Restate the listing that follows word for word, without its pictures.

§ **Data provided**:
[Start]
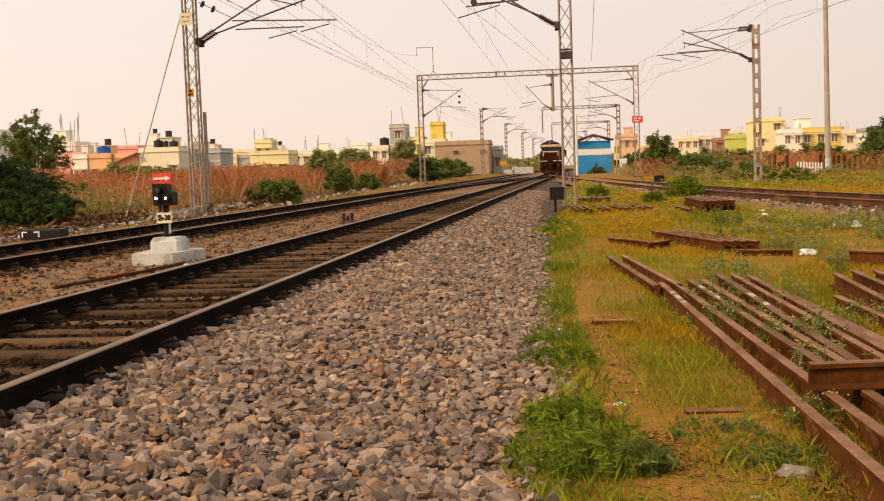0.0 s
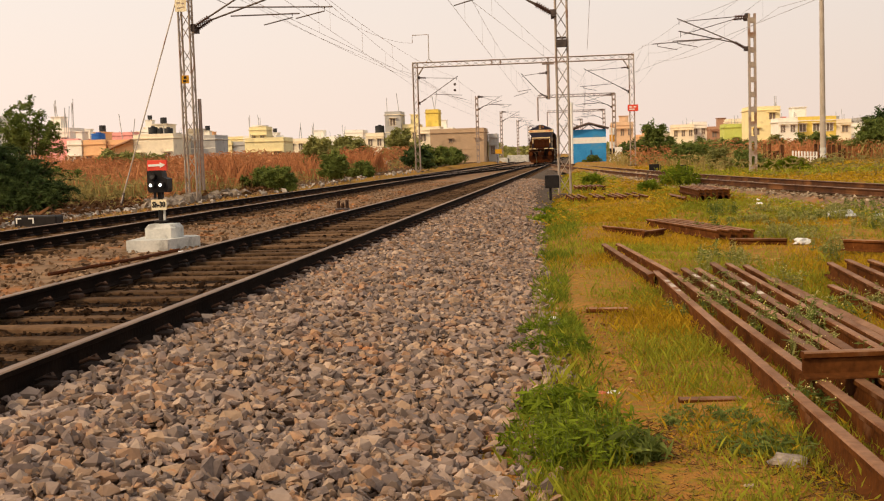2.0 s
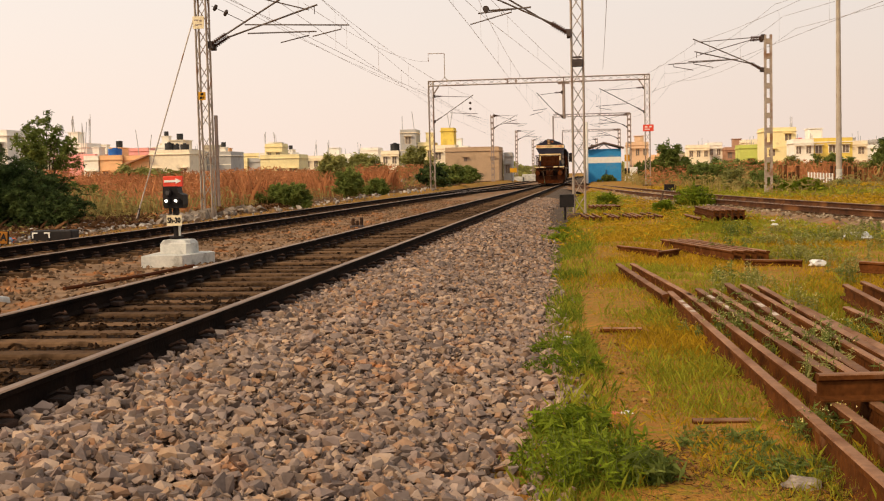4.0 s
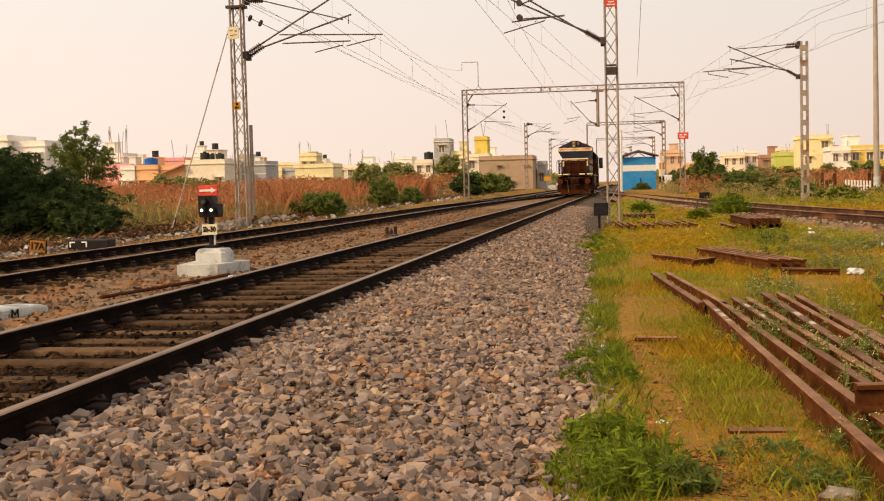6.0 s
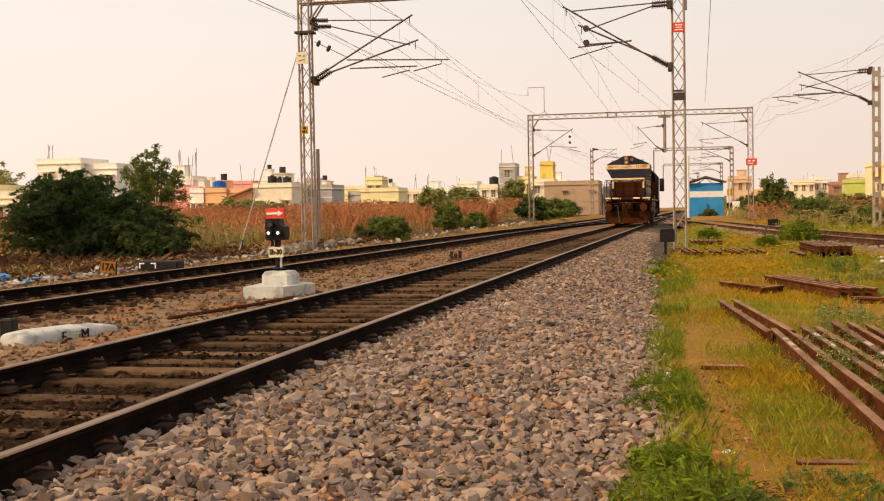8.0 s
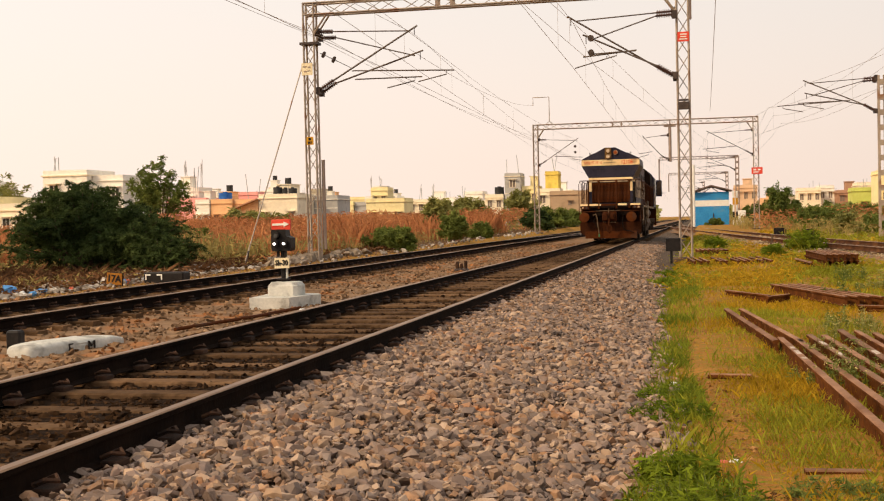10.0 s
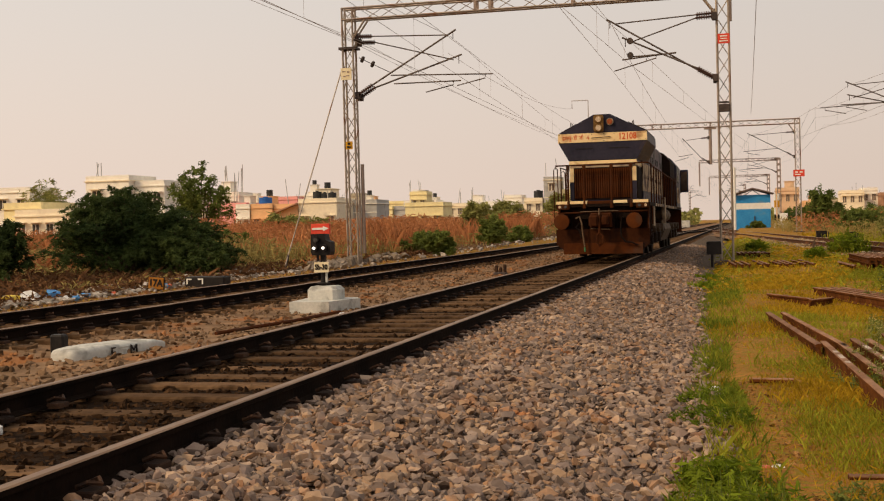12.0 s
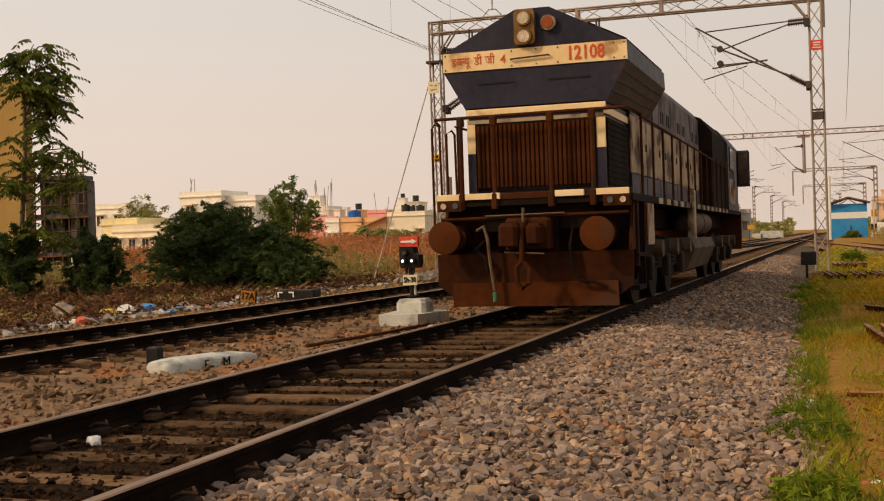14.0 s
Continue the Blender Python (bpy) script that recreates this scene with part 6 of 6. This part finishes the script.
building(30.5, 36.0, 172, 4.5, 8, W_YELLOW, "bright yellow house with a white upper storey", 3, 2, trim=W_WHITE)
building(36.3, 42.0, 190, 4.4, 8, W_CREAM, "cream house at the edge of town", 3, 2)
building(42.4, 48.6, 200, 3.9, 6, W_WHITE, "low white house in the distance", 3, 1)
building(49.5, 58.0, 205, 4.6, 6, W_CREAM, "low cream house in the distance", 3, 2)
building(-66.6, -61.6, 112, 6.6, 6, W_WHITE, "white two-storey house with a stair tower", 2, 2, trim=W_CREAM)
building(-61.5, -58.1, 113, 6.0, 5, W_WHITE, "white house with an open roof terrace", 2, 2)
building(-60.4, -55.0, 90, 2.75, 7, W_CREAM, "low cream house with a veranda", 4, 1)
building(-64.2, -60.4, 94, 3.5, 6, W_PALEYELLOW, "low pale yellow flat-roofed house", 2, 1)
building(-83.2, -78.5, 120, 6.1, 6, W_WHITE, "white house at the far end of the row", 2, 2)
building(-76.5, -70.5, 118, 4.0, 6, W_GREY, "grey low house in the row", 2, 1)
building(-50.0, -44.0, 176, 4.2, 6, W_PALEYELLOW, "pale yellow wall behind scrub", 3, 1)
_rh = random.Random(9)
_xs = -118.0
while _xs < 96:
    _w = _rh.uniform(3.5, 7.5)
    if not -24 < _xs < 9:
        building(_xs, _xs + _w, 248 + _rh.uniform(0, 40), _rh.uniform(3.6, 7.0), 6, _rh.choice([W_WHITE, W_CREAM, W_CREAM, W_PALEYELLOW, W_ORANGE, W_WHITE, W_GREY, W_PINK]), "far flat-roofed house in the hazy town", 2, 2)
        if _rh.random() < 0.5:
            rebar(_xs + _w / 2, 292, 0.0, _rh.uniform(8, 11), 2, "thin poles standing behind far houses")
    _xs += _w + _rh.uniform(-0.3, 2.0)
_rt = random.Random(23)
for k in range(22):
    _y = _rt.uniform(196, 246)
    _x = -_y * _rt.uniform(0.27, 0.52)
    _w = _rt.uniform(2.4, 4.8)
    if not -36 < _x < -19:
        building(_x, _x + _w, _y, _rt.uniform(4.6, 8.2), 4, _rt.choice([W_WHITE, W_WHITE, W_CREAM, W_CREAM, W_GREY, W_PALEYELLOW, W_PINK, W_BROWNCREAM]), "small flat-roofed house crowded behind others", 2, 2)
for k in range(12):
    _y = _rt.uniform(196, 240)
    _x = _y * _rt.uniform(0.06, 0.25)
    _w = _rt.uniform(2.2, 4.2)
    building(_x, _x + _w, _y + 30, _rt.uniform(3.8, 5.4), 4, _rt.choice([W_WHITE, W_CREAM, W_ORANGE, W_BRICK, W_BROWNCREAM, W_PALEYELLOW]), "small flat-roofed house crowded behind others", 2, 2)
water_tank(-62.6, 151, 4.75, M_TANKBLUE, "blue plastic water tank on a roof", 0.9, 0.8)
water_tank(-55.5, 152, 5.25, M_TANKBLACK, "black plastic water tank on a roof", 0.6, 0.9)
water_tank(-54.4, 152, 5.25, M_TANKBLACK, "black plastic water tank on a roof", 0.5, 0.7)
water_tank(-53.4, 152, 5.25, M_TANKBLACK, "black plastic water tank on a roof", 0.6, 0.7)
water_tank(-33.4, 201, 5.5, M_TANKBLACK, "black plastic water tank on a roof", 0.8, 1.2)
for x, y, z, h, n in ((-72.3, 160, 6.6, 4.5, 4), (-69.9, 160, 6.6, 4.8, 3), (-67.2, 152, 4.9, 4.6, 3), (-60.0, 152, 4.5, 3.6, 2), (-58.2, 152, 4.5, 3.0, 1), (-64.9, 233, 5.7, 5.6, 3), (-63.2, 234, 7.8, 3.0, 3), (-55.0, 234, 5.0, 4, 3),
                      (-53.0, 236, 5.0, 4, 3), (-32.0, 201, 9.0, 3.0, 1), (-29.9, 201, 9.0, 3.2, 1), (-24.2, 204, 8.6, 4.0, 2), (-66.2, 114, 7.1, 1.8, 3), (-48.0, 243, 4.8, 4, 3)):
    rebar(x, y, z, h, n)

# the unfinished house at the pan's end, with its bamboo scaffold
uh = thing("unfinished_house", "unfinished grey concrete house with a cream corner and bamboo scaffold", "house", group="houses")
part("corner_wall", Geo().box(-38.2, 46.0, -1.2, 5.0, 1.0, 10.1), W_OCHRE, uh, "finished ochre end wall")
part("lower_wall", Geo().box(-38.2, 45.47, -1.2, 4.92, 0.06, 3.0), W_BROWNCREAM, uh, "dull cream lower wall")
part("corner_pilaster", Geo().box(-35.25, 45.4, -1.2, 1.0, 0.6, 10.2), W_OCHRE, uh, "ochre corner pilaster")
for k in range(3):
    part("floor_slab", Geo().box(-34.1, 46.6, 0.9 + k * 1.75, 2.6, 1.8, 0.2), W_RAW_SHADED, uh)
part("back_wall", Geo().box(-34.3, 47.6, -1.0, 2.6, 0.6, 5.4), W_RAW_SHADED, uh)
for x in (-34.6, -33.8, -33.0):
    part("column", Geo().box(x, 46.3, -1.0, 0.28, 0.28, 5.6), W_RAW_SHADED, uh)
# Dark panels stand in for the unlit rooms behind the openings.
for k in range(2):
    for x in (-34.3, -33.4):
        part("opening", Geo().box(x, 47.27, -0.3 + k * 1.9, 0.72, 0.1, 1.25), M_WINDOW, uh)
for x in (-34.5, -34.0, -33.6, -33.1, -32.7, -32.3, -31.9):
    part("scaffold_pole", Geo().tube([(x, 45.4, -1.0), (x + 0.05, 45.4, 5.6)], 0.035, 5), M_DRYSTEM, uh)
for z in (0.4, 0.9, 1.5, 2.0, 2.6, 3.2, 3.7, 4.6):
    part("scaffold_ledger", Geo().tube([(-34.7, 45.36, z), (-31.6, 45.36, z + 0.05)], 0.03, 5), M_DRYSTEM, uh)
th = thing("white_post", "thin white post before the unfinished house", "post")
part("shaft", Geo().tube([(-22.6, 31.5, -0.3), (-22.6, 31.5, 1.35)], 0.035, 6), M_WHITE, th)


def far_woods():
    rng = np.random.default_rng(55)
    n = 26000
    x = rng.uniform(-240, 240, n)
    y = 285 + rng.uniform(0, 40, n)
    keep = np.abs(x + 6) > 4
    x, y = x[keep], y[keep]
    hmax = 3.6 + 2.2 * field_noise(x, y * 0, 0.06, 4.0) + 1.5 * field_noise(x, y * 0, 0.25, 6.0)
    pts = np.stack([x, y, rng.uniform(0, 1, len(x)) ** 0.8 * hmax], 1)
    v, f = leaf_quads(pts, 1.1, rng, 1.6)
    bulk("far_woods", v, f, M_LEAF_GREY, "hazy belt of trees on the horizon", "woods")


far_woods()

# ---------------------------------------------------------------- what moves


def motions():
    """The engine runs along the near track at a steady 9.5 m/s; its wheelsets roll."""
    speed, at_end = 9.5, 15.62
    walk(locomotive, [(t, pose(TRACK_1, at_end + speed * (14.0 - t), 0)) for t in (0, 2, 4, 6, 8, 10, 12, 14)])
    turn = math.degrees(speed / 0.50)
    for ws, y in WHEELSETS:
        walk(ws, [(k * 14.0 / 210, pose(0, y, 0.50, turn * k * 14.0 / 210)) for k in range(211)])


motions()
[End]
§ **Output for this exercise**:
0.0 s
2.0 s
4.0 s
6.0 s
8.0 s
10.0 s
12.0 s
14.0 s
Continue the Blender Python (bpy) script that recreates this scene with part 6 of 6. This part finishes the script.
building(30.5, 36.0, 172, 4.5, 8, W_YELLOW, "bright yellow house with a white upper storey", 3, 2, trim=W_WHITE)
building(36.3, 42.0, 190, 4.4, 8, W_CREAM, "cream house at the edge of town", 3, 2)
building(42.4, 48.6, 200, 3.9, 6, W_WHITE, "low white house in the distance", 3, 1)
building(49.5, 58.0, 205, 4.6, 6, W_CREAM, "low cream house in the distance", 3, 2)
building(-66.6, -61.6, 112, 6.6, 6, W_WHITE, "white two-storey house with a stair tower", 2, 2, trim=W_CREAM)
building(-61.5, -58.1, 113, 6.0, 5, W_WHITE, "white house with an open roof terrace", 2, 2)
building(-60.4, -55.0, 90, 2.75, 7, W_CREAM, "low cream house with a veranda", 4, 1)
building(-64.2, -60.4, 94, 3.5, 6, W_PALEYELLOW, "low pale yellow flat-roofed house", 2, 1)
building(-83.2, -78.5, 120, 6.1, 6, W_WHITE, "white house at the far end of the row", 2, 2)
building(-76.5, -70.5, 118, 4.0, 6, W_GREY, "grey low house in the row", 2, 1)
building(-50.0, -44.0, 176, 4.2, 6, W_PALEYELLOW, "pale yellow wall behind scrub", 3, 1)
_rh = random.Random(9)
_xs = -118.0
while _xs < 96:
    _w = _rh.uniform(3.5, 7.5)
    if not -24 < _xs < 9:
        building(_xs, _xs + _w, 248 + _rh.uniform(0, 40), _rh.uniform(3.6, 7.0), 6, _rh.choice([W_WHITE, W_CREAM, W_CREAM, W_PALEYELLOW, W_ORANGE, W_WHITE, W_GREY, W_PINK]), "far flat-roofed house in the hazy town", 2, 2)
        if _rh.random() < 0.5:
            rebar(_xs + _w / 2, 292, 0.0, _rh.uniform(8, 11), 2, "thin poles standing behind far houses")
    _xs += _w + _rh.uniform(-0.3, 2.0)
_rt = random.Random(23)
for k in range(22):
    _y = _rt.uniform(196, 246)
    _x = -_y * _rt.uniform(0.27, 0.52)
    _w = _rt.uniform(2.4, 4.8)
    if not -36 < _x < -19:
        building(_x, _x + _w, _y, _rt.uniform(4.6, 8.2), 4, _rt.choice([W_WHITE, W_WHITE, W_CREAM, W_CREAM, W_GREY, W_PALEYELLOW, W_PINK, W_BROWNCREAM]), "small flat-roofed house crowded behind others", 2, 2)
for k in range(12):
    _y = _rt.uniform(196, 240)
    _x = _y * _rt.uniform(0.06, 0.25)
    _w = _rt.uniform(2.2, 4.2)
    building(_x, _x + _w, _y + 30, _rt.uniform(3.8, 5.4), 4, _rt.choice([W_WHITE, W_CREAM, W_ORANGE, W_BRICK, W_BROWNCREAM, W_PALEYELLOW]), "small flat-roofed house crowded behind others", 2, 2)
water_tank(-62.6, 151, 4.75, M_TANKBLUE, "blue plastic water tank on a roof", 0.9, 0.8)
water_tank(-55.5, 152, 5.25, M_TANKBLACK, "black plastic water tank on a roof", 0.6, 0.9)
water_tank(-54.4, 152, 5.25, M_TANKBLACK, "black plastic water tank on a roof", 0.5, 0.7)
water_tank(-53.4, 152, 5.25, M_TANKBLACK, "black plastic water tank on a roof", 0.6, 0.7)
water_tank(-33.4, 201, 5.5, M_TANKBLACK, "black plastic water tank on a roof", 0.8, 1.2)
for x, y, z, h, n in ((-72.3, 160, 6.6, 4.5, 4), (-69.9, 160, 6.6, 4.8, 3), (-67.2, 152, 4.9, 4.6, 3), (-60.0, 152, 4.5, 3.6, 2), (-58.2, 152, 4.5, 3.0, 1), (-64.9, 233, 5.7, 5.6, 3), (-63.2, 234, 7.8, 3.0, 3), (-55.0, 234, 5.0, 4, 3),
                      (-53.0, 236, 5.0, 4, 3), (-32.0, 201, 9.0, 3.0, 1), (-29.9, 201, 9.0, 3.2, 1), (-24.2, 204, 8.6, 4.0, 2), (-66.2, 114, 7.1, 1.8, 3), (-48.0, 243, 4.8, 4, 3)):
    rebar(x, y, z, h, n)

# the unfinished house at the pan's end, with its bamboo scaffold
uh = thing("unfinished_house", "unfinished grey concrete house with a cream corner and bamboo scaffold", "house", group="houses")
part("corner_wall", Geo().box(-38.2, 46.0, -1.2, 5.0, 1.0, 10.1), W_OCHRE, uh, "finished ochre end wall")
part("lower_wall", Geo().box(-38.2, 45.47, -1.2, 4.92, 0.06, 3.0), W_BROWNCREAM, uh, "dull cream lower wall")
part("corner_pilaster", Geo().box(-35.25, 45.4, -1.2, 1.0, 0.6, 10.2), W_OCHRE, uh, "ochre corner pilaster")
for k in range(3):
    part("floor_slab", Geo().box(-34.1, 46.6, 0.9 + k * 1.75, 2.6, 1.8, 0.2), W_RAW_SHADED, uh)
part("back_wall", Geo().box(-34.3, 47.6, -1.0, 2.6, 0.6, 5.4), W_RAW_SHADED, uh)
for x in (-34.6, -33.8, -33.0):
    part("column", Geo().box(x, 46.3, -1.0, 0.28, 0.28, 5.6), W_RAW_SHADED, uh)
# Dark panels stand in for the unlit rooms behind the openings.
for k in range(2):
    for x in (-34.3, -33.4):
        part("opening", Geo().box(x, 47.27, -0.3 + k * 1.9, 0.72, 0.1, 1.25), M_WINDOW, uh)
for x in (-34.5, -34.0, -33.6, -33.1, -32.7, -32.3, -31.9):
    part("scaffold_pole", Geo().tube([(x, 45.4, -1.0), (x + 0.05, 45.4, 5.6)], 0.035, 5), M_DRYSTEM, uh)
for z in (0.4, 0.9, 1.5, 2.0, 2.6, 3.2, 3.7, 4.6):
    part("scaffold_ledger", Geo().tube([(-34.7, 45.36, z), (-31.6, 45.36, z + 0.05)], 0.03, 5), M_DRYSTEM, uh)
th = thing("white_post", "thin white post before the unfinished house", "post")
part("shaft", Geo().tube([(-22.6, 31.5, -0.3), (-22.6, 31.5, 1.35)], 0.035, 6), M_WHITE, th)


def far_woods():
    rng = np.random.default_rng(55)
    n = 26000
    x = rng.uniform(-240, 240, n)
    y = 285 + rng.uniform(0, 40, n)
    keep = np.abs(x + 6) > 4
    x, y = x[keep], y[keep]
    hmax = 3.6 + 2.2 * field_noise(x, y * 0, 0.06, 4.0) + 1.5 * field_noise(x, y * 0, 0.25, 6.0)
    pts = np.stack([x, y, rng.uniform(0, 1, len(x)) ** 0.8 * hmax], 1)
    v, f = leaf_quads(pts, 1.1, rng, 1.6)
    bulk("far_woods", v, f, M_LEAF_GREY, "hazy belt of trees on the horizon", "woods")


far_woods()

# ---------------------------------------------------------------- what moves


def motions():
    """The engine runs along the near track at a steady 9.5 m/s; its wheelsets roll."""
    speed, at_end = 9.5, 15.62
    walk(locomotive, [(t, pose(TRACK_1, at_end + speed * (14.0 - t), 0)) for t in (0, 2, 4, 6, 8, 10, 12, 14)])
    turn = math.degrees(speed / 0.50)
    for ws, y in WHEELSETS:
        walk(ws, [(k * 14.0 / 210, pose(0, y, 0.50, turn * k * 14.0 / 210)) for k in range(211)])


motions()